Ces pulsions partielles peuvent être considérées comme les composantes fondamentales de la sexualité.
– Elles sont déjà à l’œuvre dans ce que Freud appelle le plaisir préliminaire à l’acte sexuel. Elles sont à l’œuvre de façon permanente chez les pervers à un point tel que chez certains pervers, la satisfaction sexuelle est exclusivement assurée sur le mode des pulsions partielles).
Ces pulsions partielles ont des sources spécifiques : les zones érogènes : « régions du revêtement, cutané ou muqueux, susceptible d’être le siège d’une excitation de but sexuel » (Laplanche et Pontalis).
Les principales zones érogènes :
. La zone orale, c’est l’orifice qui est la zone érogène
. La zone anale
. La zone urétro-génitale
– Le sein.
A côté de ses zones, le corps tout entier peut fonctionner comme zone érogène.
Freud a distingué un certain nombre de stades et des pulsions. Ces stades ne sont pas définis très rigoureusement dans le temps.
a) Le stade oral primitif
b) Le stade sadique oral (cannibalique) K. Abraham
a) Le stade oral primitif (env. 0-6 mois)
C’est la succion, d’abord du sein ou du biberon, qui va s’accompagner d’une satisfaction libidinale.
La satisfaction sexuelle est solidaire de la satisfaction alimentaire. On dit que la pulsion sexuelle s’étaye sur la pulsion alimentaire (pulsion anaclitique).
La pulsion alimentaire fournit à la fois une source, une direction, un objet et un processus de satisfaction à la pulsion sexuelle.
– Ce que remarque Freud, c’est qu’au bout d’un certain temps, le besoin de répéter la satisfaction sexuelle va se séparer de la pulsion alimentaire.
Il va y avoir séparation progressive des deux processus, et dans la frustration ou dans l’attente de la satisfaction alimentaire, l’enfant va substituer un instrument de satisfaction orale. Il va élaborer un objet substitutif à l’objet alimentaire qui lui permettra, hors les pulsions alimentaires, de satisfaire néanmoins les pulsions sexuelles.
– Ces objets substitutifs sont essentiellement les doigts et le pouce (c’est le plus praticable).

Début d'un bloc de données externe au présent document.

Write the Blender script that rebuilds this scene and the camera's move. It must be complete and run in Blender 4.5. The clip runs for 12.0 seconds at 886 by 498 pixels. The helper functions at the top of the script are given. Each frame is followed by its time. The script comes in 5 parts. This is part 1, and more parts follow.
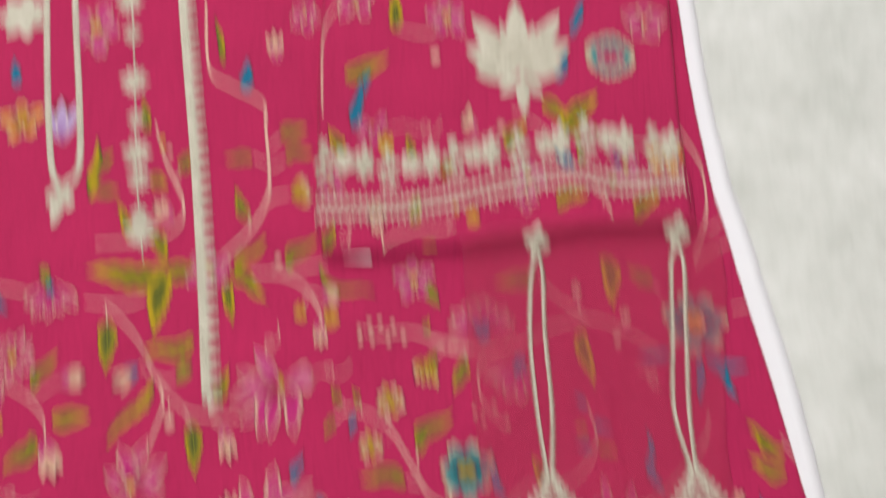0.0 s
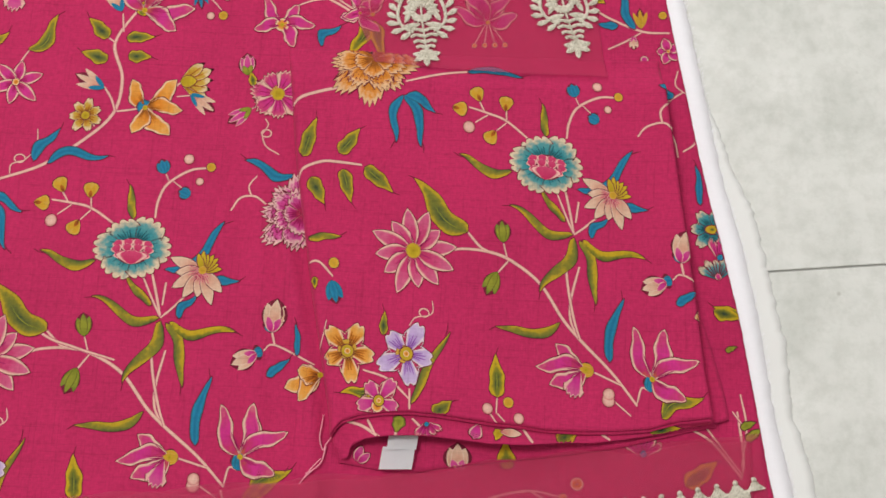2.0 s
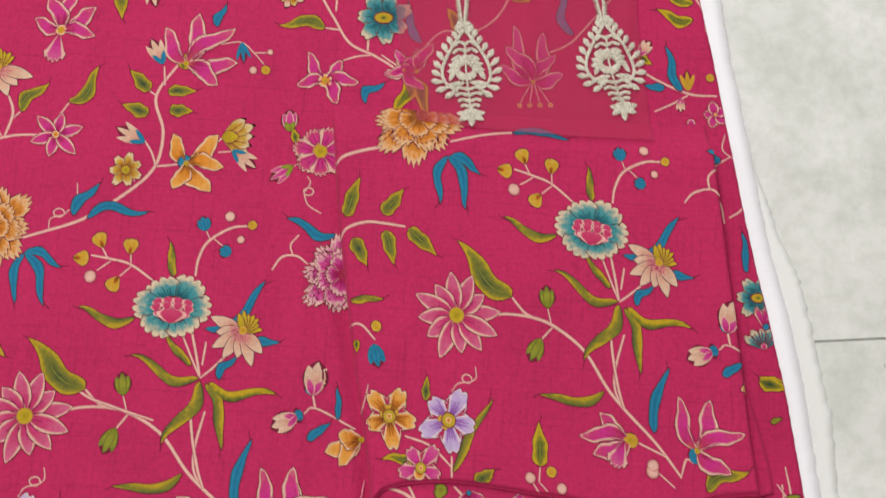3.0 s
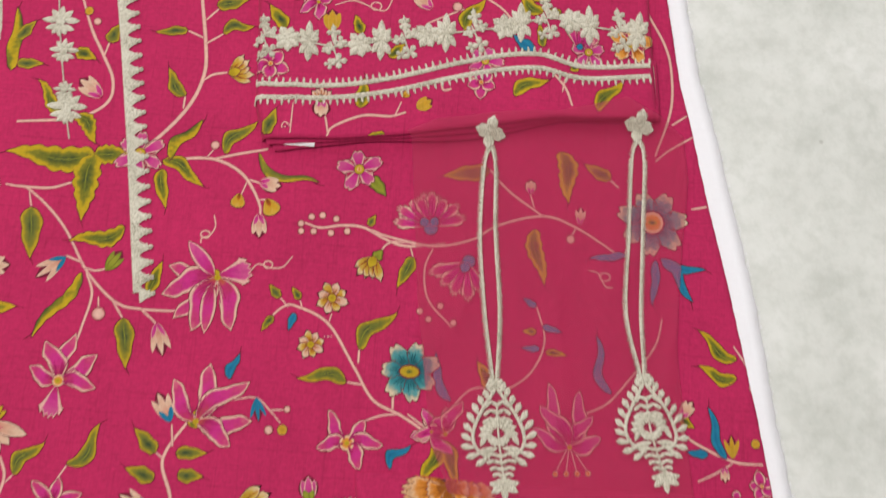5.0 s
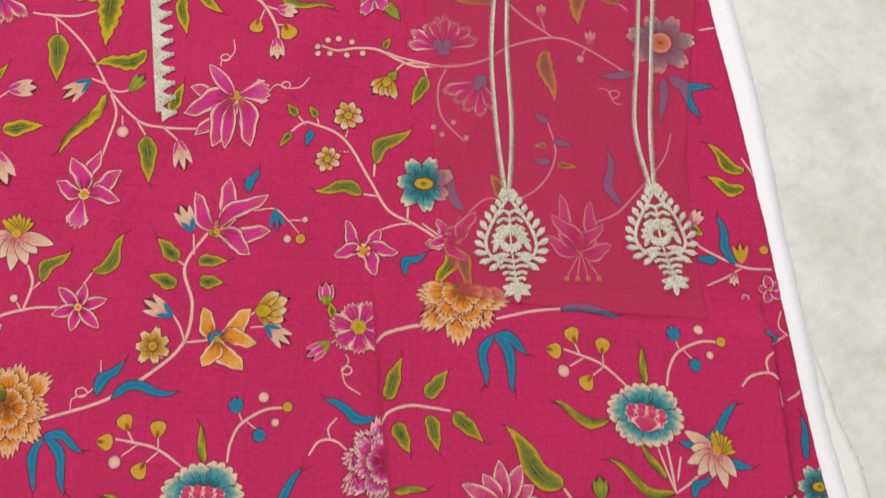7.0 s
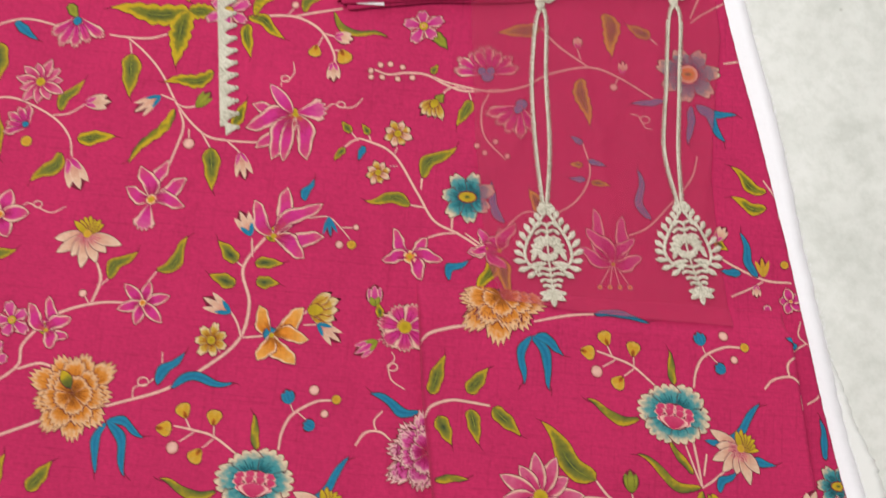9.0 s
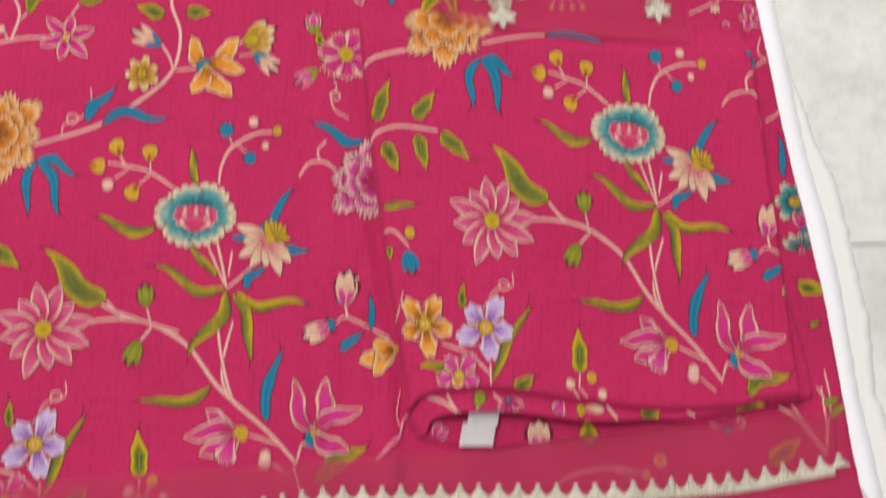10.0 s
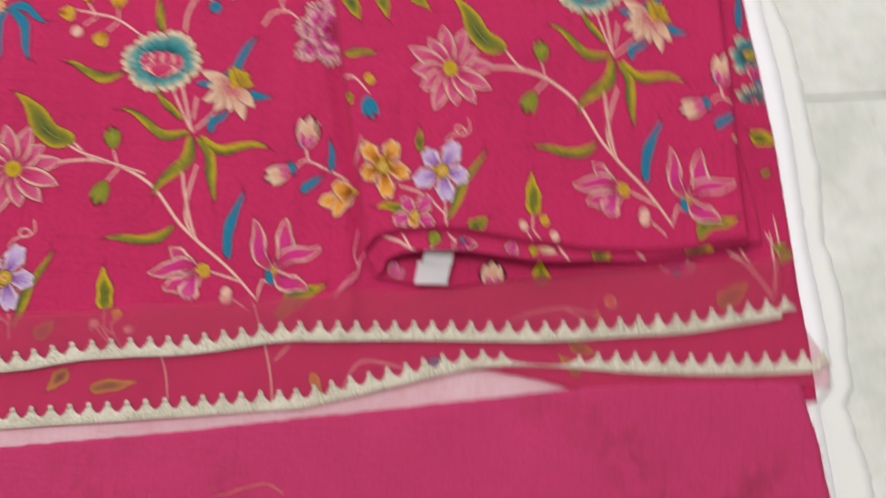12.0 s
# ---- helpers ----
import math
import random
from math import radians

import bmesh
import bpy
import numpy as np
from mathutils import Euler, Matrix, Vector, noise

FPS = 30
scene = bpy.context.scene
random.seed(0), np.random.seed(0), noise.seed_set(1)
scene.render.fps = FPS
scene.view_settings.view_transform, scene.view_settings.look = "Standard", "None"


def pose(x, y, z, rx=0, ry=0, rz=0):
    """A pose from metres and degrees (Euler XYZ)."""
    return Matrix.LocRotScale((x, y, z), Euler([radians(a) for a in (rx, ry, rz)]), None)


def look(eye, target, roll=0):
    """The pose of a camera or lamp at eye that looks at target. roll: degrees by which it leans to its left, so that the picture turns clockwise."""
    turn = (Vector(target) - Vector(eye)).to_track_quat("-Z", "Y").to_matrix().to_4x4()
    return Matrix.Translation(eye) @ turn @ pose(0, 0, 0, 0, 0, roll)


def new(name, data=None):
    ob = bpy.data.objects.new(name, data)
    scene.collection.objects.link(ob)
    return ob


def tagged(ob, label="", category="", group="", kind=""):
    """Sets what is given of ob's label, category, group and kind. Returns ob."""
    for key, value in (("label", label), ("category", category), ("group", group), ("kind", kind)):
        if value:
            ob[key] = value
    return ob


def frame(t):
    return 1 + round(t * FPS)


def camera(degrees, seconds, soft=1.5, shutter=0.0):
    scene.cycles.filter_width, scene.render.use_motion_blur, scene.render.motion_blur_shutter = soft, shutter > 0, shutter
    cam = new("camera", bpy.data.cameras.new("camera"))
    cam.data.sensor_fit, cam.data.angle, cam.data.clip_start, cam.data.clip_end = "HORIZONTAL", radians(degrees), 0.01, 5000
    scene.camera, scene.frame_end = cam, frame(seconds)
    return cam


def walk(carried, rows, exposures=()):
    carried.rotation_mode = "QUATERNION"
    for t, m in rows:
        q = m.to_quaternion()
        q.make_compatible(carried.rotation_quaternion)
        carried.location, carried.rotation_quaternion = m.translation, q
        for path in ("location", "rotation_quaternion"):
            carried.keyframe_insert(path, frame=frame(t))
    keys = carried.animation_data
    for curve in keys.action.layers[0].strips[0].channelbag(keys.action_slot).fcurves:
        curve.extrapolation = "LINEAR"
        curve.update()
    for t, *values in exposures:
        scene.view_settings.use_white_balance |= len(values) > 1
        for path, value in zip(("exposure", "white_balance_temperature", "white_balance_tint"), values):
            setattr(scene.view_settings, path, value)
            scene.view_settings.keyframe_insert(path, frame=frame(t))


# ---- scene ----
cam = camera(46.0, 12.0, shutter=0.55)
PATH = [
    (0, (0.007, -0.122, 0.831), (-0.071, 0.575, -1.043), -3.6),
    (0.2, (0.037, -0.184, 0.832), (-0.054, 0.302, -1.106), -7.2),
    (0.4, (0.047, -0.31, 0.788), (0.041, 0.208, -1.144), 1.7),
    (0.5, (0.074, -0.328, 0.783), (0.048, 0.112, -1.168), -1.2),
    (1, (0.081, -0.391, 0.792), (0.058, -0.028, -1.174), -1.4),
    (1.5, (0.115, -0.385, 0.8), (0.077, 0.009, -1.161), -3.6),
    (2, (0.133, -0.393, 0.792), (0.047, 0.002, -1.167), -9.4),
    (2.5, (0.124, -0.38, 0.793), (0.019, 0.011, -1.165), -11.0),
    (2.7, (0.115, -0.361, 0.794), (0.012, 0.017, -1.167), -11.3),
    (4.3, (0.034, -0.242, 0.818), (0.06, 0.207, -1.131), 6.9),
    (4.5, (0.038, -0.177, 0.822), (0.039, 0.258, -1.13), 3.8),
    (5, (0.019, -0.075, 0.797), (0.021, 0.351, -1.158), 4.3),
    (5.5, (0.021, -0.037, 0.762), (0.021, 0.356, -1.199), 4.5),
    (6, (0.021, -0.071, 0.759), (-0.025, 0.301, -1.205), -2.2),
    (6.5, (0.032, -0.147, 0.765), (-0.016, 0.233, -1.199), -2.3),
    (6.7, (0.036, -0.186, 0.772), (-0.011, 0.223, -1.186), -2.2),
    (8.3, (0.01, -0.308, 0.824), (0.005, 0.281, -1.088), 2.5),
    (8.5, (-0.002, -0.316, 0.83), (-0.046, 0.295, -1.073), 0.1),
    (8.8, (0.0, -0.309, 0.835), (-0.056, 0.297, -1.07), -0.3),
    (9, (0.011, -0.3, 0.824), (-0.05, 0.292, -1.086), -0.8),
    (9.5, (0.03, -0.305, 0.788), (-0.005, 0.164, -1.156), 0.7),
    (10, (0.037, -0.383, 0.768), (0.049, -0.065, -1.207), 5.3),
    (10.5, (0.008, -0.49, 0.757), (0.023, -0.17, -1.217), 6.4),
    (11, (0.03, -0.499, 0.745), (0.04, -0.226, -1.236), 5.9),
    (11.3, (0.093, -0.503, 0.744), (0.101, -0.231, -1.237), 4.9),
    (11.5, (0.117, -0.506, 0.746), (0.123, -0.231, -1.235), 4.0),
    (11.9, (0.0945, -0.487, 0.766), (0.093, -0.241, -1.215), 1.8),
    (12, (0.085, -0.479, 0.773), (0.072, -0.209, -1.208), 1.1),
]
walk(cam, [(t, look(eye, target, roll)) for t, eye, target, roll in PATH], [(0, -0.12), (1, 0.0), (2.5, 0.0), (4.5, -0.06), (5.5, -0.09), (6, -0.03), (6.5, -0.02), (8.5, 0.02), (10.5, 0.12), (12, 0.05)])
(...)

En ce sens, l’enfant qui suce ses doigts ou son pouce est un enfant qui se satisfait sexuellement. On peut parler d’auto-érotisme.
b) Le stade sadique-oral, cannibalique
Ce qui va être prépondérant dans le but de la pulsion sexuelle, dans le processus de satisfaction, ça ne sera plus la succion mais la morsure.
– Ce type de satisfaction lié à la morsure serait largement favorisé par le problème de la poussée dentaire.
– Dès ce niveau-là, la satisfaction sexuelle de l’enfant va rencontrer ses premiers conflits.
Bon gré, mal gré, il faut que l’enfant apprenne à sucer, à téter sans mordre. Une tentative de morsure se solde pour lui par une frustration, c’est-à-dire le retrait immédiat de l’objet alimentaire.
Il faut que l’enfant compose. On assiste à deux états de tension psychique tout à fait opposés. D’un côté, un état de tension qui incite à mordre pour satisfaire la libido, et un autre état de tension opposé au précédent, qui incite à ne pas mordre pour éviter la frustration alimentaire.
Ces états de tension sont l’occasion pour l’enfant, d’états de rage, à la mesure de ses moyens, mais qui traduisent l’impuissance où cet enfant se trouve, à certains moments, de pouvoir continuer à satisfaire ses pulsions et alimentaires et sexuelles selon son bon vouloir.
L’enfant fait ses premières expériences sadomasochistes sur ce mode-là.
Très tôt, l’enfant est pris dans un comportement psychique qui ne cessera de se développer par la suite : l’ambivalence.
On dit que l’enfant est ambivalent dans la mesure où il existe deux tendances opposées à l’endroit d’un même objet.
Le modèle privilégié de l’ambivalence, c’est l’opposition de l’amour et de la haine.
La satisfaction des pulsions chez l’enfant à ce stade-là, c’est ce qui traduit son amour de l’objet, or cet amour pour l’objet ne peut pas s’effectuer sans une destruction de l’objet par l’intermédiaire de la morsure.
M. Klein y a vu deux possibilités d’objets pour l’enfant : le bon objet et le mauvais objet.
A ce stade oral, l’enfant est installé dans un stade fondamentalement narcissique. C’est le narcissisme primaire.
Toute la libido de l’enfant est investie sur lui-même par l’auto-érotisme. Le narcissisme secondaire est un mécanisme différent. Il se manifeste essentiellement par un retrait de la libido des différents objets au bénéfice du moi. L’objet d’amour essentiel est le moi (voir « Pour introduire le narcissisme » 1914 in La vie sexuelle).